Some Ominous Social Implications

All three routes therefore lead to the same conclusion. The whole sorry episode represents a form of serious government coercion, with public officials attempting to run roughshod over bedrock principles of corporate, administrative, and property law. It is therefore a sad commentary on the current situation that Republican Senator Bob Corker of Tennessee has introduced the high sounding Housing Finance Reform and Taxpayer Protection Act that is intended to wind down the operations of Fannie and Freddie, which does nothing whatsoever to undo the massive property grab undertaken over the past five years.

There is no doubt that this legislation will attract popular support because it demonizes hedge funds and profits taxpayers in the short run. But it is vital to remember the long run. This dispute involves lots more than a simple battle over the proceeds of profitable ventures. All capital markets depend on the strong protection of the rule of law so that firms that invest their capital today can be confident that the government will not steal it away by stealth and artifice tomorrow, which is just what is happening now on a multibillion dollar level.

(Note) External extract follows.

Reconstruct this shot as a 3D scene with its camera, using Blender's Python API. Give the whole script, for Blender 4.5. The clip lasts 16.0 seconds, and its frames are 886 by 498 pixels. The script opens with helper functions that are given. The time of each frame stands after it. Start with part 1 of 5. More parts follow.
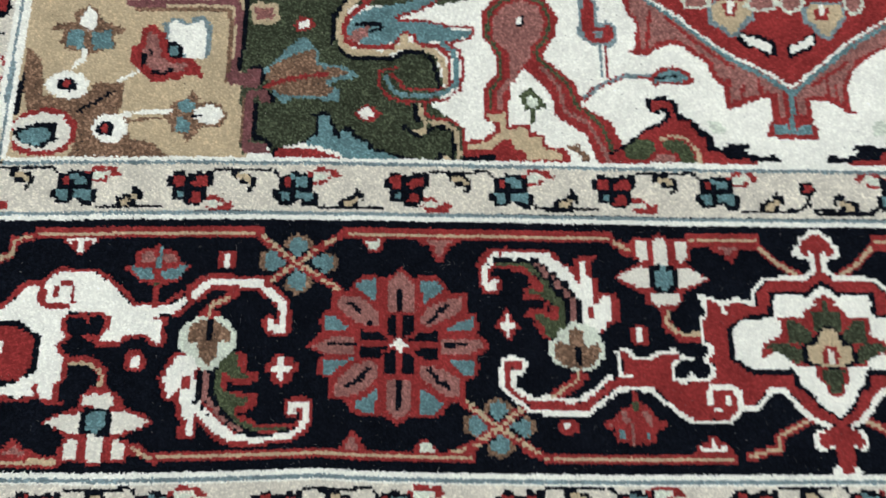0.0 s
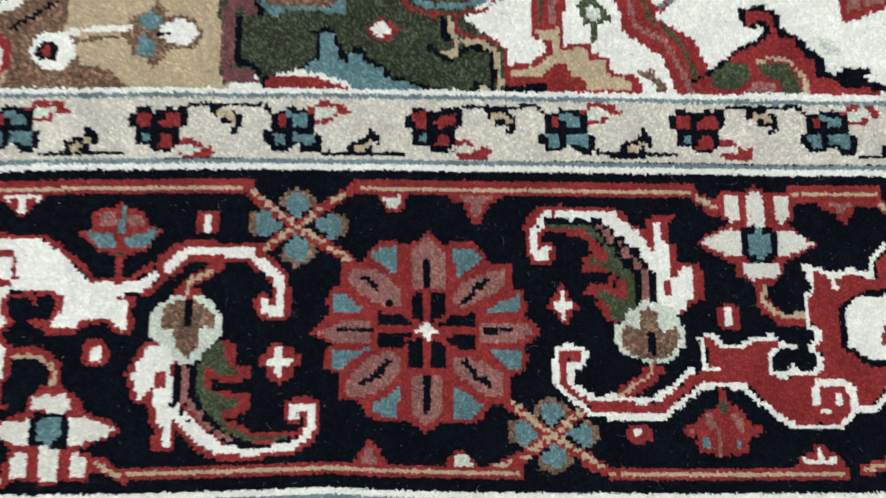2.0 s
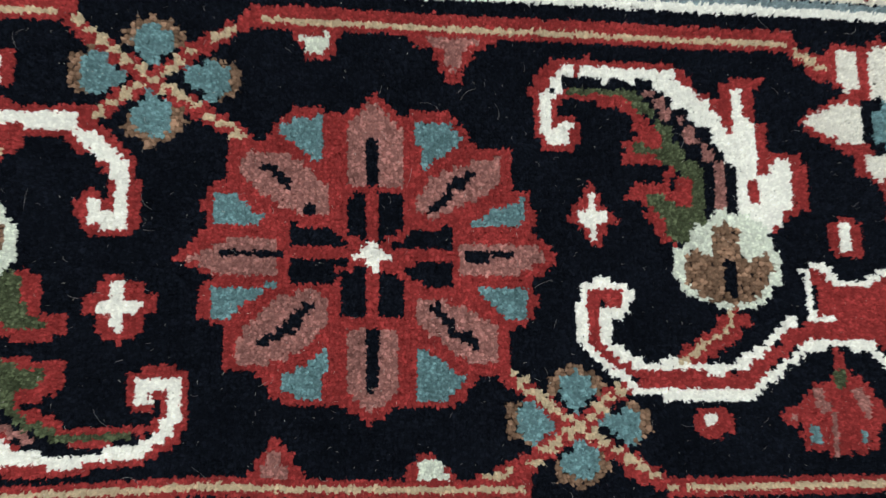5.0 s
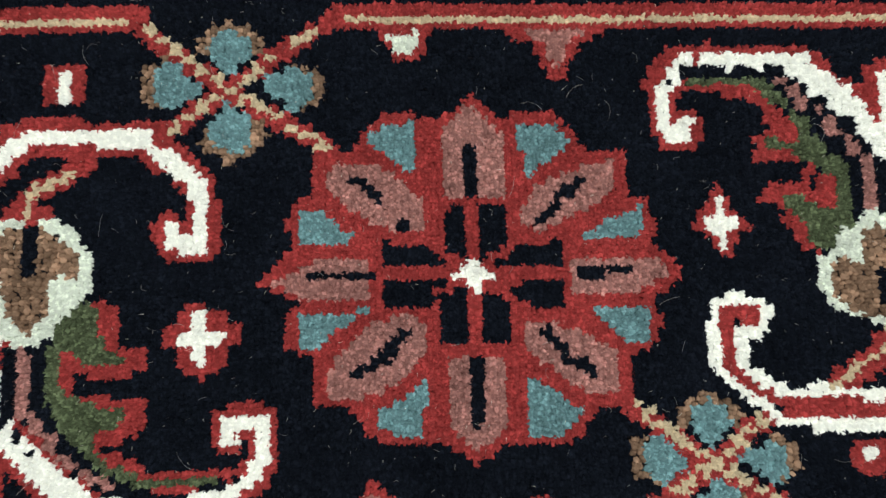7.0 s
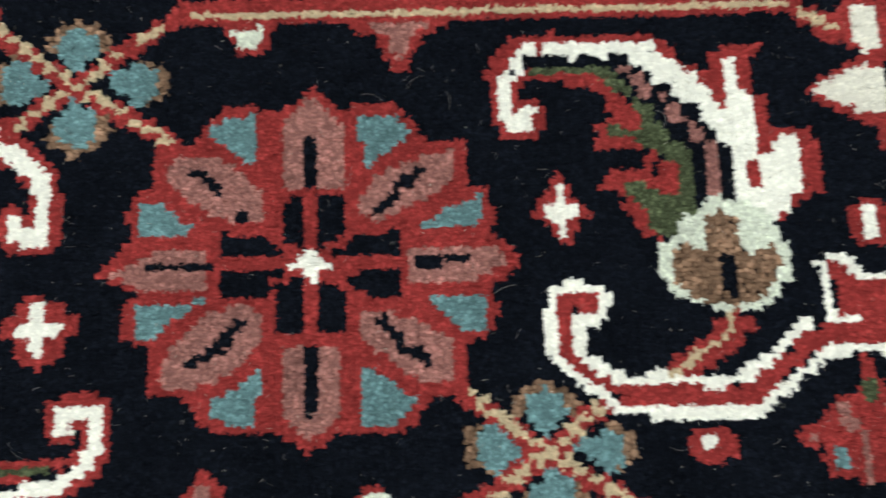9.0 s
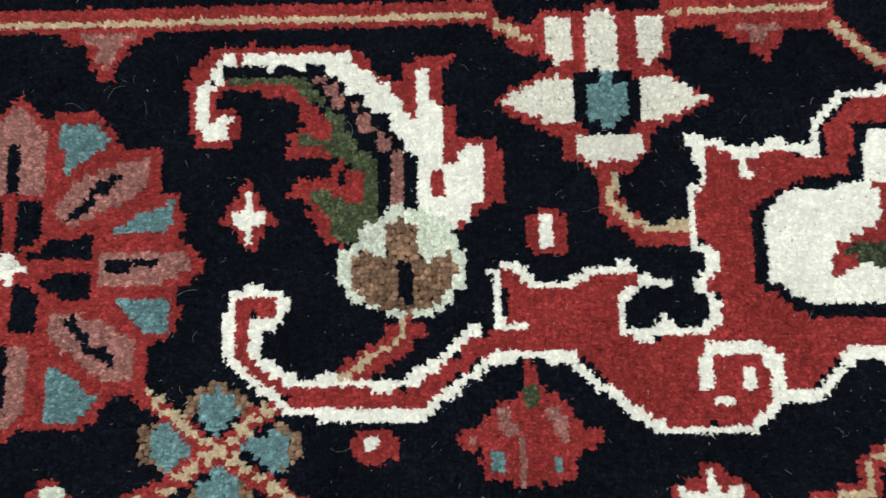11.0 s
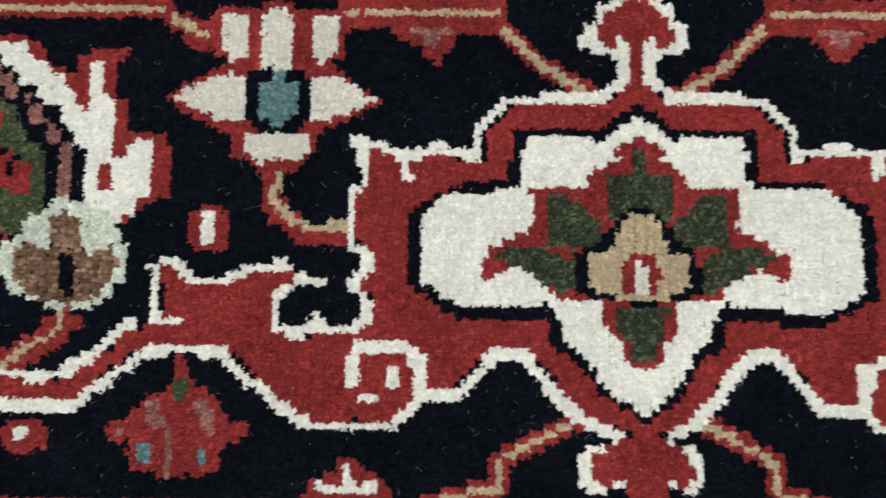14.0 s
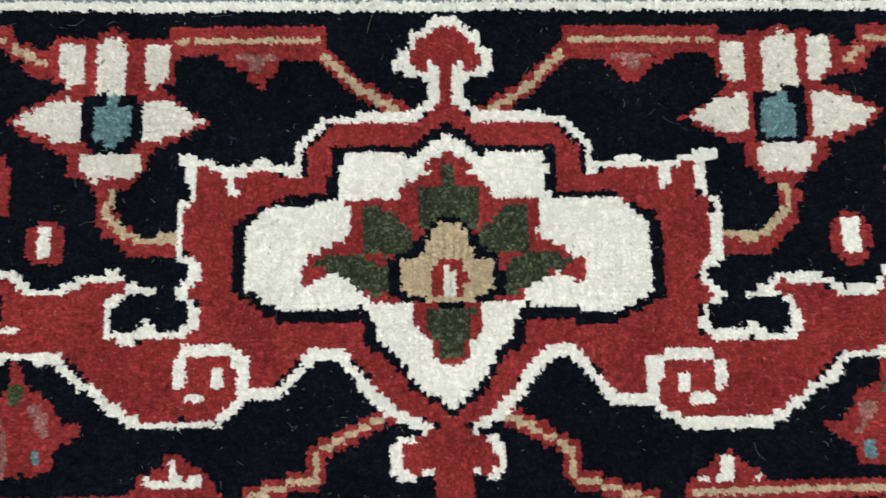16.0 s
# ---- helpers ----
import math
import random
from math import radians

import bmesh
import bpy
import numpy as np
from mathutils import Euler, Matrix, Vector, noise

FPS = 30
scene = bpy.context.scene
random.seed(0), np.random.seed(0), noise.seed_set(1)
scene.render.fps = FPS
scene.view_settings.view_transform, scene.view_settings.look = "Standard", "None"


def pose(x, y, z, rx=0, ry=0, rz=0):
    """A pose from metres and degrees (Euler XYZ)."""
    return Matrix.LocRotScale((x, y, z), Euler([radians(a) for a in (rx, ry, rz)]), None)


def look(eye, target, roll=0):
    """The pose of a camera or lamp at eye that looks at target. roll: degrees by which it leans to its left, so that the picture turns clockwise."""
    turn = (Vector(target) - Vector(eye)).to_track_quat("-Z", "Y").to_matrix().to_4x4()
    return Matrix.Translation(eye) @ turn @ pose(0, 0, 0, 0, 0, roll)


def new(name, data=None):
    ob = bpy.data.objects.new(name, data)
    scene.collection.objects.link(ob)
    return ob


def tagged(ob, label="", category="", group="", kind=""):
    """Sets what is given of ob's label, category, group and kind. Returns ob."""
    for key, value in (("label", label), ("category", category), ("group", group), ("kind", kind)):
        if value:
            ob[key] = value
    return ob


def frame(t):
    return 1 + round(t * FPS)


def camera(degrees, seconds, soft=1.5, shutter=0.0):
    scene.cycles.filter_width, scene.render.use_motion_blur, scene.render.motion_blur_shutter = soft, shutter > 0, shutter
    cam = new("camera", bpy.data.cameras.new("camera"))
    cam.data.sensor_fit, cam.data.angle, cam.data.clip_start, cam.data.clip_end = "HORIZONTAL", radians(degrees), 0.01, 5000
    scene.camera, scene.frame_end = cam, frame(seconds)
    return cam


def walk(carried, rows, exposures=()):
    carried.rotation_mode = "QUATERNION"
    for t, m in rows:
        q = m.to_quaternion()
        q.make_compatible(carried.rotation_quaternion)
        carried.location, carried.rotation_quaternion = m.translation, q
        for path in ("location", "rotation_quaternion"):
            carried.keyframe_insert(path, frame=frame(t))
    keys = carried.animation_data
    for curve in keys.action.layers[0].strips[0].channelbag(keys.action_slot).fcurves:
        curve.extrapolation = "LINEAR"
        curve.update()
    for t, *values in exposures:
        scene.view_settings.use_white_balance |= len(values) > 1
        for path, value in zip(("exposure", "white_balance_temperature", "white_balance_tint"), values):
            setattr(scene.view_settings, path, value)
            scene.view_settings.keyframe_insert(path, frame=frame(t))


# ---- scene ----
cam = camera(53.6, 16.0, soft=1.4, shutter=0.5)
# seconds, eye, target, roll
PATH = [
    (0, (0.011, -0.149, 0.689), (0.078, 0.483, -1.207), 6.1),
    (0.5, (0.007, -0.121, 0.663), (0.022, 0.526, -1.23), 2.9),
    (1, (0.014, -0.092, 0.624), (0.01, 0.452, -1.301), -0.4),
    (1.5, (0.002, -0.067, 0.588), (-0.003, 0.386, -1.36), -0.7),
    (2, (-0.006, -0.058, 0.556), (0.052, 0.333, -1.405), 8.3),
    (2.5, (-0.014, -0.053, 0.509), (0.106, 0.302, -1.456), 19.5),
    (3, (-0.024, -0.046, 0.466), (0.053, 0.32, -1.499), 12.5),
    (3.5, (-0.018, -0.045, 0.431), (0.111, 0.287, -1.537), 21.7),
    (3.7, (-0.018, -0.049, 0.417), (0.15, 0.263, -1.551), 29.2),
    (5.8, (-0.014, -0.049, 0.299), (0.25, 0.244, -1.661), 38.3),
    (6, (-0.015, -0.042, 0.295), (0.242, 0.187, -1.675), 42.1),
    (6.5, (-0.021, -0.045, 0.291), (0.195, 0.26, -1.673), 34.0),
    (7, (-0.021, -0.04, 0.297), (0.049, 0.286, -1.675), 10.6),
    (7.5, (-0.025, -0.044, 0.301), (0.045, 0.309, -1.666), 10.9),
    (8, (-0.022, -0.046, 0.304), (-0.04, 0.306, -1.665), -1.5),
    (8.5, (0.01, -0.054, 0.292), (-0.024, 0.344, -1.667), -5.6),
    (9, (0.045, -0.055, 0.296), (0.05, 0.335, -1.666), -1.2),
    (9.2, (0.058, -0.058, 0.298), (0.075, 0.341, -1.662), 0.7),
    (11.3, (0.174, -0.049, 0.308), (0.099, 0.283, -1.663), -13.8),
    (11.5, (0.176, -0.037, 0.31), (0.134, 0.231, -1.671), -9.9),
    (12, (0.204, -0.041, 0.306), (0.15, 0.259, -1.67), -11.5),
    (12.5, (0.226, -0.046, 0.305), (0.182, 0.272, -1.669), -8.7),
    (13, (0.242, -0.049, 0.311), (0.173, 0.267, -1.663), -12.5),
    (13.5, (0.261, -0.047, 0.308), (0.2, 0.243, -1.67), -12.5),
    (14, (0.28, -0.042, 0.31), (0.274, 0.234, -1.67), -1.0),
    (14.5, (0.289, -0.041, 0.317), (0.32, 0.242, -1.662), 5.8),
    (15, (0.298, -0.03, 0.322), (0.368, 0.263, -1.656), 13.7),
    (15.5, (0.32, -0.046, 0.332), (0.375, 0.301, -1.637), 8.3),
    (16, (0.336, -0.054, 0.335), (0.405, 0.285, -1.635), 10.4),
]
EXPOSURES = [(0.0, -0.24, 6150, 11), (1.5, -0.22, 6150, 12), (3.5, -0.26, 6150, 11), (6.0, -0.14, 6350, 8), (6.5, 0.06, 6350, 7), (7.0, 0.0, 6350, 7), (8.0, -0.06, 6350, 7), (9.0, 0.0, 6400, 7), (11.5, -0.12, 6450, 11), (12.5, -0.1, 6500, 15), (13.5, -0.17, 6450, 14), (14.0, -0.33, 6450, 13), (15.0, -0.24, 6400, 13), (16.0, -0.21, 6400, 13)]
walk(cam, [(t, look(eye, target, roll)) for t, eye, target, roll in PATH], EXPOSURES)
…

In 2009, I wrote at some length about the dangers of “political bankruptcies” in relation to the General Motors and Chrysler bailouts, which also ran roughshod over the rule of law. At the time, people said it was a one-off situation. After Fannie and Freddie, those words ring hollow. The only way to raise capital at the front end is to stick to the rules of the game throughout the transaction. We now seem to have some bipartisan support for the opposite position, which is one more sober reminder of how far the nation has drifted from the sound and enduring principles of strong property rights and limited government.